Il giornale Maariv, che si e’ trasformato nel “Fox News” Israeliano, riempie le sue pagine di slogan sciovinisti che ricordano macchine propagandistiche particolarmente inferiori, come “Israele e’ forte”, che e’ indice di debolezza, in realta’ – mentre un commentatore chiede di bombardare una stazione televisiva.
Il Libano, che non ha mai combattuto Israele ed ha 40 quotidiani, 42 fra college e universita’ e centinaia di banche, viene distrutto dai nostri aerei e dai cannoni e nessuno sta considerando la quantita’ di odio che stiamo seminando. Nell’opinione pubblica internazionale Israele e’ stata trasformata in un mostro, e questo non e’ ancora stato inserito nella colonna dei debiti di questa guerra. Israele e’ pesantemente macchiata, una macchia morale che non puo’ essere cancellata con facilita’ e rapidita’. E solo noi non la vogliamo vedere.
La gente vuole la vittoria, e nessuno sa cosa sia ne’ quale sara’ il prezzo. Anche la sinistra sionista e’ stata resa irrilevante. Come in ogni difficile prova del passato – come ad esempio le due intifada – anche questa volta la sinistra ha fallito proprio quando la sua voce era necessaria per fare da contrappeso allo stridere del battente tam tam della guerra. A cosa serve avere una sinistra se ad ogni prova reale si unisce al coro nazionale?
Peace Now rimane in silenzio, e lo stesso fa Meretz, ad eccezione del coraggioso Zehava Gal-On. Pochi giorni di una guerra voluta e Yehoshua Sobol sta gia’ ammettendo di aver sempre avuto torto. Improvvisamente Peace Now e’ per lui uno “slogan infantile”. I suoi colleghi tacciono e il loro silenzio non e’ meno assordante. Solo l’estrema sinistra fa sentire la sua voce, ma e’ una voce che nessuno ascolta.
Molto prima che questa guerra venga decisa, si puo’ gia’ affermare che il suo costo vertiginoso includera’ il blackout morale che sta circondando e ricoprendo tutti noi, minacciando la nostra esistenza e la nostra immagine non meno dei razzi katyusha degli hezbollah.

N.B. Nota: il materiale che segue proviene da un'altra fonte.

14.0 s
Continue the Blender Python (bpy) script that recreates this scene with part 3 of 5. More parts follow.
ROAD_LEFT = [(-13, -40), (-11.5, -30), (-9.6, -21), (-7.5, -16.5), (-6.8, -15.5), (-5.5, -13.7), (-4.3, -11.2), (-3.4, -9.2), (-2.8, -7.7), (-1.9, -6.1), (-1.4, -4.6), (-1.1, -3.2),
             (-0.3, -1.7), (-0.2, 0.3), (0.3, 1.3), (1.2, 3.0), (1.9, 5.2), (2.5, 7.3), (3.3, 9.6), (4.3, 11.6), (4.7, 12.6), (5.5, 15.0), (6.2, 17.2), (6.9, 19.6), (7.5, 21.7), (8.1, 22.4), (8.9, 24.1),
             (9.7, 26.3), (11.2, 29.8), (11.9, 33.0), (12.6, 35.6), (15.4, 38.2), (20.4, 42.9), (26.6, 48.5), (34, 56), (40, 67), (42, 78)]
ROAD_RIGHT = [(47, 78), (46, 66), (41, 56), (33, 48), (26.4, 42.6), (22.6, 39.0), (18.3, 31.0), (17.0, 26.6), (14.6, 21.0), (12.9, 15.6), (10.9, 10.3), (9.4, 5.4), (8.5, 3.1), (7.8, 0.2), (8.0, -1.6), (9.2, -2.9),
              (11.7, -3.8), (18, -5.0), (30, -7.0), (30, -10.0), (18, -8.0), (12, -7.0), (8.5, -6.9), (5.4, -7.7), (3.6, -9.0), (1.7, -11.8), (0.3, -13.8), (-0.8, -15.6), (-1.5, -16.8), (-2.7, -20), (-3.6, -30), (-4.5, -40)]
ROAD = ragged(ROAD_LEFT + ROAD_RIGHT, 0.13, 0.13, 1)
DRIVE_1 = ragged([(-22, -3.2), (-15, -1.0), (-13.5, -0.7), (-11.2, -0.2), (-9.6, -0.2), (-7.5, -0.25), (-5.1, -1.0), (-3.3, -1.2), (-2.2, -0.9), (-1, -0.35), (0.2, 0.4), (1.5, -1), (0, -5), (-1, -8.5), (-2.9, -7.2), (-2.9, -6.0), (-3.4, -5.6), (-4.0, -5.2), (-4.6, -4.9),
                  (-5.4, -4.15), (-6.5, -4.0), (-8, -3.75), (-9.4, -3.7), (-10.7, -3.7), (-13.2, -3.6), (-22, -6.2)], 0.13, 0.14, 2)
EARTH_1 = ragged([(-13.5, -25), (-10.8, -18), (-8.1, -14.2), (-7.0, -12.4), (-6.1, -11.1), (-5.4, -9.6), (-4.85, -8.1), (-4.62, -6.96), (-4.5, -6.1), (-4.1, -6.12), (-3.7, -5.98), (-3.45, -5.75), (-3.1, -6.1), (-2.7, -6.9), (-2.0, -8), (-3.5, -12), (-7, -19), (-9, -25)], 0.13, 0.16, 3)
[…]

La devastazione che stiamo seminando in Libano non tocca nessuno qui e per la maggior parte non viene nemmeno mostrata agli Israeliani. Quelli che vogliono sapere com’e’ Tiro ora devono ricorrere ai canali stranieri – il giornalista della BBC porta delle immagini agghiaccianti da li’, e immagini come quelle qui non verranno mai viste. Come si fa a non essere scioccati dalla sofferenza degli altri, causata da noi, anche quando anche il nostro nord soffre? La morte che stiamo seminando proprio ora a Gaza , con quasi 120 morti dal rapimento di Gilad Shalit, solo 27 lo scorso mercoledi’, ci tocca anche meno. Gli ospedali di Gaza sono pieni di bambini ustionati, ma a chi importa? L’oscurita’ della guerra nel nord ricopre anche loro.

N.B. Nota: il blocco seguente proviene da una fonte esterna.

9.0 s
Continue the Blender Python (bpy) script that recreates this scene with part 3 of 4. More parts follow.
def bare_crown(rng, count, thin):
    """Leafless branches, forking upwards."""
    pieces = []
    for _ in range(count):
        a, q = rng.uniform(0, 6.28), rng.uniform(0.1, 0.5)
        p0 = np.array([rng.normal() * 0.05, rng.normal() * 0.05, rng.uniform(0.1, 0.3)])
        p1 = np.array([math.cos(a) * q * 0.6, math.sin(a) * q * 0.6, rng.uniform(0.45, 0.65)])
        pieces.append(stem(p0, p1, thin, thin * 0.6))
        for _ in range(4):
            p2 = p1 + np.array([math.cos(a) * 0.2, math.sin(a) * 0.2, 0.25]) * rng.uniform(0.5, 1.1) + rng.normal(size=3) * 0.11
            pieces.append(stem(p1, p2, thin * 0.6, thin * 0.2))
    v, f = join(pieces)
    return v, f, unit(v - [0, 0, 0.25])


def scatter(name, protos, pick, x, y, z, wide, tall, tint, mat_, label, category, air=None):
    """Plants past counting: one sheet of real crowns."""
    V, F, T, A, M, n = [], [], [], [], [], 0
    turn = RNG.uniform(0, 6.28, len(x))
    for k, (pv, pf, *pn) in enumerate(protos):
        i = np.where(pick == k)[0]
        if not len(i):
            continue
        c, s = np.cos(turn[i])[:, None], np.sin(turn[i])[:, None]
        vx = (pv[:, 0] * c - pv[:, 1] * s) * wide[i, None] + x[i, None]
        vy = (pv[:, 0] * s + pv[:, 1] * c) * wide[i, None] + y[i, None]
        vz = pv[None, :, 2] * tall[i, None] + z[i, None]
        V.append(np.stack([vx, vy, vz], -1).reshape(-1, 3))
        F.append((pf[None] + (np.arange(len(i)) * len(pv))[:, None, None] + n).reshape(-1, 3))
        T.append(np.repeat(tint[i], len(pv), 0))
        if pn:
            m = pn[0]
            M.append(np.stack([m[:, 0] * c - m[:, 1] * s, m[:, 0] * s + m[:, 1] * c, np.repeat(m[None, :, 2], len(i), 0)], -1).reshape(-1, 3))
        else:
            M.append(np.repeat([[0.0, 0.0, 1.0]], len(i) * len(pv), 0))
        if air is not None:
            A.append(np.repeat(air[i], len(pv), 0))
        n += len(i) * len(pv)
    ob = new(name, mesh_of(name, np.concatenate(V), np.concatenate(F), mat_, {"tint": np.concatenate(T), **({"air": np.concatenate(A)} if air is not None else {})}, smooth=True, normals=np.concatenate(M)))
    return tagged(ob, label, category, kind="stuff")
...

Da quando ci siamo abituati a pensare che la punizione collettiva sia un’arma legittima non c’e’ da meravigliarsi che non sia scaturito nessun dibattito sulla crudele punizione del Libano per le azioni degli Hezbollah. Se andava bene a Nablus, perche’ non a Beirut? L’unica critica che si sente su questa guerra riguarda la tattica. Siamo tutti generali adesso e la maggior parte delle persone spingono l’IDF ad intensificare le sue attivita’. Commentatori, ex generali e politici fanno a gara ad alzare la posta con proposte estreme.